Bridal Fucking Mulan.
The white-faced, gown-wearing version of her that exists for just a few minutes in the film solely to be rejected by her before the end of that scene.
Of course, there were lots of armor and swords available for boys who wanted to be Shang. But nothing for little girls who wanted to be the STAR OF THE GODDAMNED MOVIE. (I think there was also one figurine of “Secret Messenger Mulan” or somesuch, which might’ve been moderately okay if she had ever taken on a spy/courier role in the movie.)
Ahem. Sorry. It’s still a bit of a sore spot for me. It was also the first time I ever ranted in public. I think I went on for a good fifteen minutes griping about how completely absurd it was.
Wow. That’s disgusting. Not at all surprising, but deeply disgusting.
Talk about female socialization…
[…] a comment by Freemage on […]
Is this at all similar? I have noticed how often callers on the Savage Love podcast will identify themselves not as women, men, or guys, but as “females” and “males.” It always seems strange to me. (“Hi, I’m a 25-year-old female living in a large West Coast city.”) Is this evidence of some kind of… stigma or something around the worlds “woman” and “man”? Are we being discouraged even from thinking of ourselves as women and men?
Also note the subtle secondary message, there, re: Spy Mulan. Girls can be heroes, but they have to use (feminine) wiles to do it. No action sequences in your playtime, little Suzy; you just get to lie and deceive. (See also: Black Widow. Sure, she’s also a very skilled hand-to-hand combatant, but a large part of her backstory and actions in the movies and the comics are based on seduction and manipulation, because she’s a girl and that’s how girls get to hero.)
I so wish they had gone with Mockingbird (a canonical Avenger and Hawkeye’s original girlfriend/wife). She was pure martial arts bad-assery, with a scathing wit (hence the nom de hero). She also had one of the few rape storylines in the comics that wasn’t completely appalling. It was still a rape storyline, of course, but she actually dealt with it herself, via her own strength of will, and in the end killed the rapist.
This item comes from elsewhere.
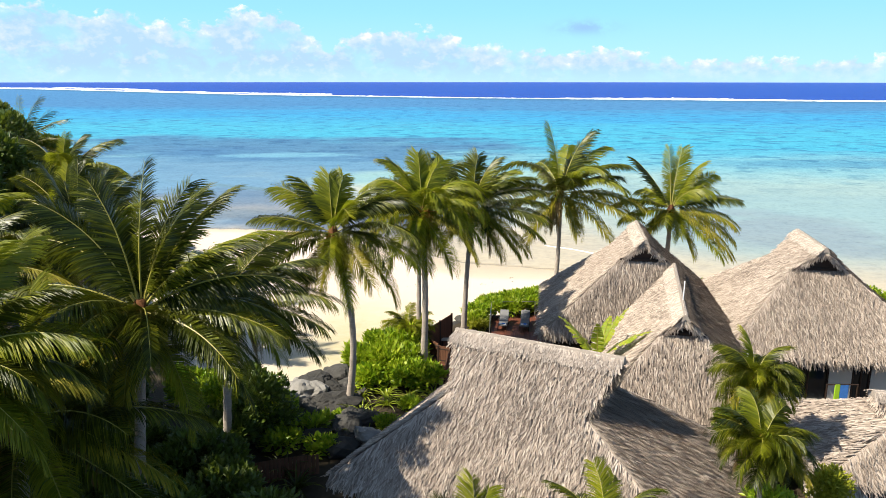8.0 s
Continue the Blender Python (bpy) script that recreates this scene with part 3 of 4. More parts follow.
# ---------------------------------------------------------------- palms
def frond_mesh(name, az, el, length, droop, rng, mats, leaf=0.72, count=74, hang=0.35, twist=0.0, roll=0.0):
    """One palm leaf: a tapered midrib that arches over, with two rows of narrow leaflets."""
    n = 22
    s = np.linspace(0, 1, n)
    elev = np.radians(el - droop * s ** 1.35)
    azi = np.radians(az + twist * s)
    T = np.stack([np.cos(elev) * np.cos(azi), np.cos(elev) * np.sin(azi), np.sin(elev)], -1)
    P = np.concatenate([[[0, 0, 0]], np.cumsum((T[1:] + T[:-1]) / 2 * (length / (n - 1)), 0)])
    rv, rf = tube(P, length * (0.0075 * (1 - s) ** 0.8 + 0.0012), 4, False)
    side0 = np.stack([-np.sin(azi), np.cos(azi), 0 * azi], -1)
    ls = 0.08 + 0.91 * (np.arange(count) + 0.5) / count
    V, F, at = [rv], [list(f) for f in rf], len(rv)
    for sg in (-1, 1):
        l = np.clip(ls + rng.normal(0, 0.004, count), 0.1, 0.995)
        p = np.stack([np.interp(l, s, P[:, i]) for i in range(3)], -1)
        t = np.stack([np.interp(l, s, T[:, i]) for i in range(3)], -1)
        t /= np.linalg.norm(t, axis=1)[:, None]
        sd = np.stack([np.interp(l, s, side0[:, i]) for i in range(3)], -1) * sg
        nrm = np.cross(sd, t) * sg
        rr = np.radians(roll) * np.clip(l * 2.5, 0, 1)[:, None] * sg
        sd, nrm = sd * np.cos(rr) + nrm * np.sin(rr), nrm * np.cos(rr) - sd * np.sin(rr)
        ang = np.radians(np.interp(l, [0.1, 0.5, 1.0], [70, 56, 30]) + rng.normal(0, 3.5, count) + 4 * np.sin(l * 17 + sg))
        vee = np.radians(rng.normal(24 - 72 * hang, 7, count) + 6 * np.sin(l * 23 + 2 * sg))
        d = np.cos(ang)[:, None] * t + np.sin(ang)[:, None] * (np.cos(vee)[:, None] * sd + np.sin(vee)[:, None] * nrm)
        ll = leaf * np.interp(l, [0.1, 0.25, 0.55, 0.85, 1.0], [0.5, 0.95, 1.06, 0.98, 0.66]) * rng.uniform(0.8, 1.12, count)
        ll = np.where(rng.random(count) < 0.03, ll * 0.4, ll)
        w = 0.023 * leaf * np.interp(l, [0.1, 0.5, 1], [0.9, 1.1, 0.7]) * rng.uniform(0.75, 1.25, count)
        fall, wind = np.array([0, 0, -1.0]), np.array([0.9, 0.2, 0.0])
        limp = hang * rng.uniform(0.55, 1.35, count)[:, None]
        d2 = d + fall * (0.08 + 0.95 * limp) + wind * 0.05
        d2 /= np.linalg.norm(d2, axis=1)[:, None]
        d3 = d2 + fall * (0.16 + 1.7 * limp) + wind * 0.08
        d3 /= np.linalg.norm(d3, axis=1)[:, None]
        a0 = p
        a1 = a0 + d * (ll * 0.36)[:, None]
        a2 = a1 + d2 * (ll * 0.34)[:, None]
        a3 = a2 + d3 * (ll * 0.30)[:, None]
        wv = t * 0.9 - nrm * 0.25
        wv /= np.linalg.norm(wv, axis=1)[:, None]
        W = (wv * w[:, None])
        V.append(np.stack([a0 - W * 0.6, a0 + W * 0.6, a1 - W, a1 + W, a2 - W * 0.75, a2 + W * 0.75, a3], 1).reshape(-1, 3))
        for b in range(at, at + count * 7, 7):
            F += [[b, b + 1, b + 3, b + 2], [b + 2, b + 3, b + 5, b + 4], [b + 4, b + 5, b + 6]]
        at += count * 7
    slots = [1] * len(rf) + [0] * (len(F) - len(rf))
    return mesh(name, np.concatenate(V).tolist(), F, mats, slots, False)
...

The reaction of the rest of the team when they learned the truth was… less than enlightened, which was both infuriating and true-to-life in a depressing way. (Basically, they were shocked that she violated the typical comic-book morality code against killing, despite the fact that she was isolated with someone who had made a sex-slave of her and would clearly do so again if given the chance.)
Ben #8,
I wasn’t sure exactly what you meant by “is this at all similar,” but I have a thought about the above. I think it’s because “woman” and “man” have gendered baggage, whereas “female” and “male” are seen as objective descriptions. If you’re a man and you’re about to provide your categorization, and the word “man” makes you stop short because of all of the implications like “man up” and “be a man” and “manly man,” you might just decide to sidestep that word and choose “male” instead.
And if you’re female, you might phrase it that way because, no, you don’t “identify with” having less power, less freedom, and no-win expectations of you. You aren’t “cis”, you’re a human who was born in a female body and doesn’t feel at all like gender is a privilege.